A comemoração do golpe de Estado que instaurou uma ditadura repleta de mortos e desaparecidos no país, em 1964, pelo Clube Militar do Rio de Janeiro é um “arroubo autoritário”, analisa o pesquisador do Instituto Tricontinental de Pesquisa Social Jorge Rodrigues.
O evento é convocado anualmente na sede da associação militar na Lagoa, zona sul carioca, em “rememoração do movimento democrático de 31 de março de 1964”. O ingresso custa R$ 100. “Será um almoço por adesão para comemorar os 61 anos desse evento histórico”, afirma o anúncio do encontro.
Rodrigues afirma que os clubes militares têm historicamente a característica de dar voz ao autoritarismo presente na instituição, desde notas com conteúdo antidemocrático até a comemoração do golpe. Para o pesquisador, no entanto, o evento ganha uma nova dimensão quando, pela primeira vez, generais estão sendo julgados por tribunais civis.
“Oficiais das Forças Armadas que passaram por toda a carreira, chegaram nas mais altas patentes, agora são julgados por tentativas de golpe de Estado e é importante que se nomeie as coisas como elas são.
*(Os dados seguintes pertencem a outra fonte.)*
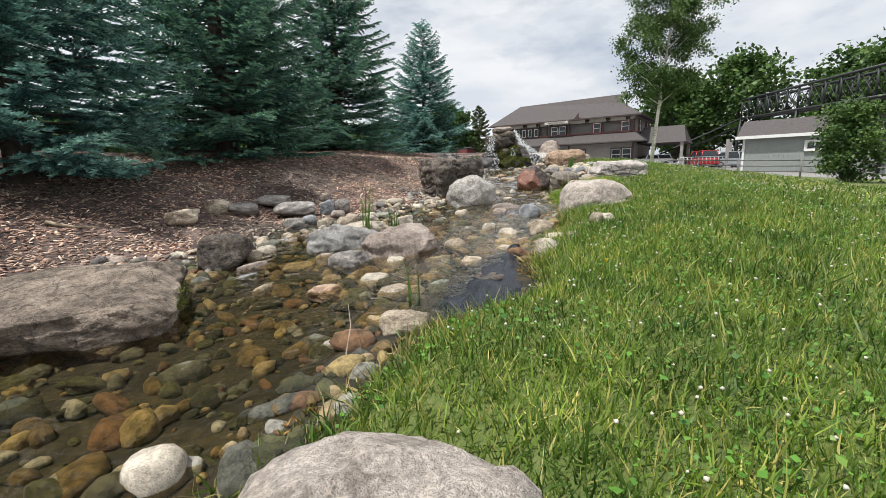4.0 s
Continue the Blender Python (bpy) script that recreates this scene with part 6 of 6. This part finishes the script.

A dimensão da coisa não deve ser tomada como um convite ao recuo, pelo contrário, ela deve ser encarada como a necessidade de se fazer avançar essa pauta”, pontua ao Brasil de Fato.
Ofício da bancada do PT
Um ofício da bancada do Partido dos Trabalhadores (PT) do Rio de Janeiro, presidida pela deputada estadual Marina do MST, enviado na última quinta-feira (27) pede que o Ministério Público Federal e o Ministério Público Estadual atuem para impedir o Clube Militar de realizar mais uma vez o evento.
“A glorificação de um dos períodos mais obscuros da história brasileira é uma afronta à memória das famílias vítimas dessa violência e incita a população a ideias fascistas e antidemocráticas, como as que motivaram o atentado de 8 de janeiro de 2023”, afirma Marina.
Além da proibição, o documento pede que seja instaurada investigação no âmbito do MP para responsabilização civil e criminal dos organizadores e participantes.
“Essas pessoas atuaram deliberadamente para descredibilizar as urnas eletrônicas, para descredibilizar a justiça brasileira, então são manifestações que devem ser repudiadas e o repúdio deve se dar também do ponto de vista jurídico como faz a bancada do PT em relação ao Clube Militar”, analisa o pesquisador.
Contexto
O pesquisador do Instituto Tricontinental ressalta a importância de responsabilizar quem atenta contra a democracia diante de tentativas para amenizar as penas dos condenados pelo 8 de Janeiro e o Projeto de Lei (PL) da Anistia no Congresso.
“Existe um ponto que é o julgamento de fato, onde se julgam as pessoas que participaram da intentona do 8 de Janeiro, da organização do golpe que vem muito antes do 8 de janeiro de 2023. Mas existe também uma dimensão política de pensar porque as nossas Forças Armadas, que custam muito caro ao povo brasileiro, reiteradamente formam quadros que são tidos, erroneamente, como casos isolados, de generais e de oficiais que são tão contrários e avessos à democracia”, questiona Rodrigues.